Pressure began building on the commission in August, when the New
Jersey Builders Association questioned why a draft Kirkwood-Cohansey
work plan did not focus more on water supply. Last month, former state
Sen. John C. Gibson, a Cape May County Republican who sponsored a 2001
law funding the study, told the commission his main point was to find
out how much water could be used without altering the Pinelands
ecosystem.

Thursday night's Pinelands Commission hearing centered on "where the
focal point of this research should be," said Emile DeVito, a
scientist with the New Jersey Conservation Foundation. In DeVito's
view, "this law isn't telling us to make the decision (on water-supply
questions). This is more of an ecological study, rather than a water-
supply study."

Geologists describe the Kirkwood-Cohansey aquifer as water-saturated
layers of sand and gravel, ranging at depths just below ground surface
to several hundred feet deep. The aquifer underlies the Pinelands, and
protecting its water quality is a major goal of the 1979 state
Pinelands Protection Act, which created a regional zoning plan
encompassing more than a fifth of the state's land mass in seven
counties.

Conservationists worry that increasing demand on ground water will
dry up Pinelands marshes and lower river levels, and say a full
understanding of how much water is needed to keep the ecosystem
running is needed. While Gibson's legislation sought to find those
answers, builders felt the direction of the study veers too far toward
studying wetlands rather than water supply, Hooper said.

"Everyone thinks we're trying to find ways to draw water out of the
aquifer" to justify additional development in the Pinelands and
coastal towns, Hooper said. But builders think there is not enough
money set aside to determine how much water will be available for
today's population growth, he said.

Pinelands Commissioner Stephen V. Lee III offered one option of
holding back a final $800,000 in funding until commissioners are
satisfied the study addresses water-supply issues.

But executive director Stokes urged the commissioners not to hold
other agencies hostage to a possible funding cutoff. Those partners
include the state Department of Environmental Protection and U.S. Fish
and Wildlife Service. Under inter-agency contracts, "money won't be
paid if products (scientific reports) aren't forthcoming," said Robert
Zampella, the commission's chief scientist.

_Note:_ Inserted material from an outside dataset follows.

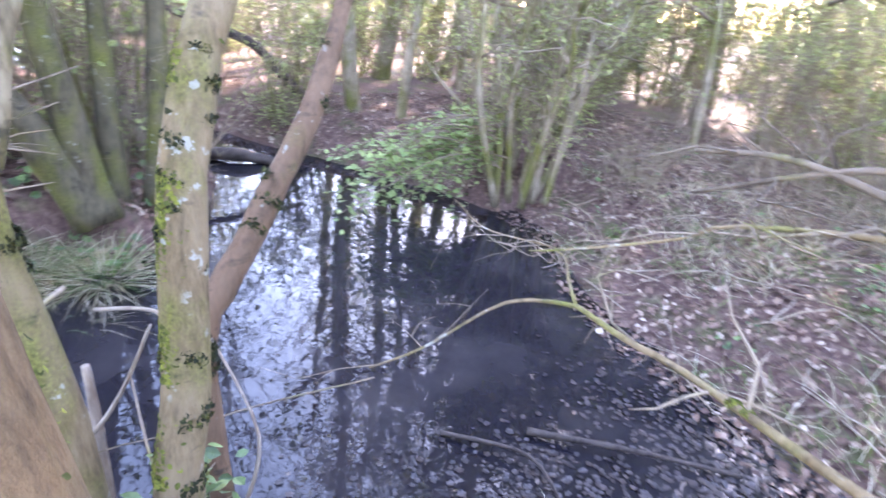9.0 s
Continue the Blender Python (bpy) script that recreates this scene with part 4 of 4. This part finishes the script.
stick([(-1.25, 5.0, -0.44), (-1.0, 5.2, -0.4), (-0.8, 5.2, -0.44)], 0.010, WETWOOD, "dark wet twig in the shallows")
stick([(-1.3, 3.95, -0.5), (-1.3, 3.96, -0.2), (-1.29, 3.96, 0.12)], 0.022, label="broken pale stake standing in the mud")
stick([(-1.35, 3.8, -0.3), (-1.15, 4.0, 0.08), (-1.1, 4.1, 0.32)], 0.007, label="thin pale twig rising from the water")
stick([(-2.3, 3.95, -0.3), (-1.9, 4.15, -0.12), (-1.75, 4.2, -0.2)], 0.009, label="pale stick reaching over the water")
stick([(-0.75, 3.95, 0.02), (-0.68, 4.02, 0.05), (-0.6, 4.08, 0.04)], 0.012, label="broken pale stick end by the stems")
for k in range(90):
    x, y = r.uniform(-0.7, 3.2), r.uniform(0.8, 5.6)
    if shore(x, y) < 0.2 or math.hypot(x - 0.28, y - 5.03) < 0.5:
        continue
    a, n = r.random() * 6.283, r.uniform(0.1, 0.4)
    pts = []
    for i in range(4):
        px, py = x + math.cos(a) * n * (i / 3 - 0.5), y + math.sin(a) * n * (i / 3 - 0.5)
        pts.append((px + r.gauss(0, 0.008), py + r.gauss(0, 0.008), ground_z(px, py) + 0.03 + r.uniform(0, 0.015)))
    stick(pts, r.uniform(0.003, 0.0065), DEADWOOD if r.random() < 0.7 else BARK_TWIG, seed=k)
for k in range(40):   # roots and dead stems at the water's edge
    y = r.uniform(1.6, 4.3)
    x = r.uniform(-1.3, -0.5)
    if 0.0 < shore(x, y) < 0.6:
        z = ground_z(x, y)
        stick([(x, y, z - 0.01), (x + r.gauss(0, 0.12), y + r.gauss(0, 0.12), z + r.uniform(0.1, 0.3)), (x + r.gauss(-0.1, 0.25), y + r.gauss(0, 0.25), z + r.uniform(0.05, 0.5))], r.uniform(0.003, 0.006), BARK_TWIG if r.random() < 0.5 else DEADWOOD, "thin dead bramble stem at the water's edge", k, "bramble stems")

for k in range(150):   # fallen twigs on the north bank
    x, y = r.uniform(-3.4, 0.4), r.uniform(6.0, 8.8)
    if shore(x, y) > 0.12:
        a, n = r.random() * 6.283, r.uniform(0.12, 0.5)
        pts = [(x + math.cos(a) * n * f + r.gauss(0, 0.012), y + math.sin(a) * n * f + r.gauss(0, 0.012), 0) for f in (0, 0.35, 0.7, 1.0)]
        stick([(px, py, ground_z(px, py) + 0.03 + r.uniform(0, 0.025)) for px, py, _ in pts], r.uniform(0.0025, 0.006), DEADWOOD if r.random() < 0.45 else BARK_TWIG, "thin fallen twig on dead leaves", k, "fallen twigs")

# brambles: arching stems with leaves, by the stems' foot and on the far bank
def bramble(name, label, x, y, n, length, seed, leafy_n, mat, group):
    q = random.Random(seed)
    ob = thing(name, label, "bramble", (x, y, ground_z(x, y)), group)
    green = Shape()
    for k in range(n):
        a, ln = q.random() * 6.283, length * q.uniform(0.5, 1.1)
        way = Vector((math.cos(a), math.sin(a), 0))
        root = way * q.uniform(0, 0.1)
        pts = [root + way * ln * f + Vector((q.gauss(0, 0.02), q.gauss(0, 0.02), ln * (1.5 * f - 1.35 * f * f) * q.uniform(0.8, 1.1))) for f in (0, 0.25, 0.5, 0.75, 1.0)]
        _, line, _ = stem(ob, "stem", pts, [0.004, 0.0035, 0.003, 0.0025, 0.001], mat, 5, 0.1, k, step=0.06)
        for _ in range(leafy_n):
            c = line[q.randrange(1, len(line))]
            for _ in range(3):
                leaf(green, c + Vector((q.gauss(0, 0.025), q.gauss(0, 0.025), q.gauss(0.01, 0.015))), q.uniform(0.03, 0.055), (q.gauss(0, 0.4), q.gauss(0, 0.4), 1), q.random() * 6)
    if green.v:
        tagged(part("foliage", green, IVY, ob, "dark green bramble leaves", smooth=False), kind="stuff")
    return ob


for k, (x, y, n, ln) in enumerate(((-0.95, 3.05, 6, 0.5), (-1.05, 2.75, 6, 0.5), (-0.8, 3.25, 5, 0.4), (-1.1, 3.35, 5, 0.45), (-0.9, 2.45, 5, 0.4), (-0.75, 4.0, 4, 0.3), (-2.5, 1.9, 8, 0.7), (-2.6, 1.2, 8, 0.7))):
    bramble("bramble", "tangled bramble with green leaves and tan stems on the bank", x, y, n, ln, k, 4, DEADWOOD, "brambles")
for k in range(26):
    x, y = r.uniform(-3.2, 0.1), r.uniform(6.5, 9.0)
    if shore(x, y) > 0.25:
        bramble("bramble", "bare arching bramble stems over dead leaves", x, y, 5, r.uniform(0.4, 0.9), 50 + k, 1 if k % 3 == 0 else 0, BARK_TWIG, "bare brambles")

# the single dead leaves nearest to the walked line
one = []
for form in ("lobed", "lobed", "oval"):
    s = Shape()
    leaf(s, (0, 0, 0), 1.0, (0, 0, 1), 0, form, R.uniform(0.8, 2.2))
    one.append(s.mesh("leaf", LITTER_ONE, False))
for k in range(260):
    x, y = r.uniform(-0.3, 2.4), r.uniform(1.4, 4.9)
    if shore(x, y) > 0.3:
        ob = new("leaf", one[k % 3])
        n = slope(x, y) + Vector((r.gauss(0, 0.25), r.gauss(0, 0.25), 0))
        size = r.uniform(0.04, 0.07)
        ob.matrix_basis = Matrix.Translation((x, y, ground_z(x, y) + 0.035)) @ turn_to(n, r.random() * 6.283).to_4x4() @ Matrix.Diagonal((size, size, size, 1))
        ob.parent = bed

Stokes promised he will make sure the effort provides "key
hydrological and ecological information" so water supply officials can
balance community needs with the region's environment. The
commissioners unanimously accepted that pledge. It also seemed to
satisfy environmental advocates, who contend that data from the
project will meet everyone's needs.

Money from the National Park Service, universities and conservation
groups financed water research in the 1960s and '70s that still frames
environmental policy and popular images of the Pinelands. Back then,
New Jerseyans who remembered a brutal 1964-65 drought could read
newspaper stories telling how the Pinelands hold an estimated 17
trillion gallons of pure water in its sandy soils.

The new Kirkwood-Cohansey study - an idea that started at the
Pinelands Commission back in the late 1980s - could be the next wave
for hydrologists and other water scientists, said Richard Bizub, an
environmental specialist who works with the Pinelands Preservation
Alliance, an environmental group.

As the Pinelands study starts up, a statewide water supply plan
revision is already under way after the 2002 drought. Meanwhile,
southern New Jersey counties are looking at creative sources, such as
wastewater recycling and surface reservoirs, to reduce their
dependence on ground water, Bizub said.

"This is really a hydrologist's dream," Bizub said. "If $5.5 million
gets spent, and nothing comes out of it...I wouldn't want to be in
front of the (Legislature's) oversight committee."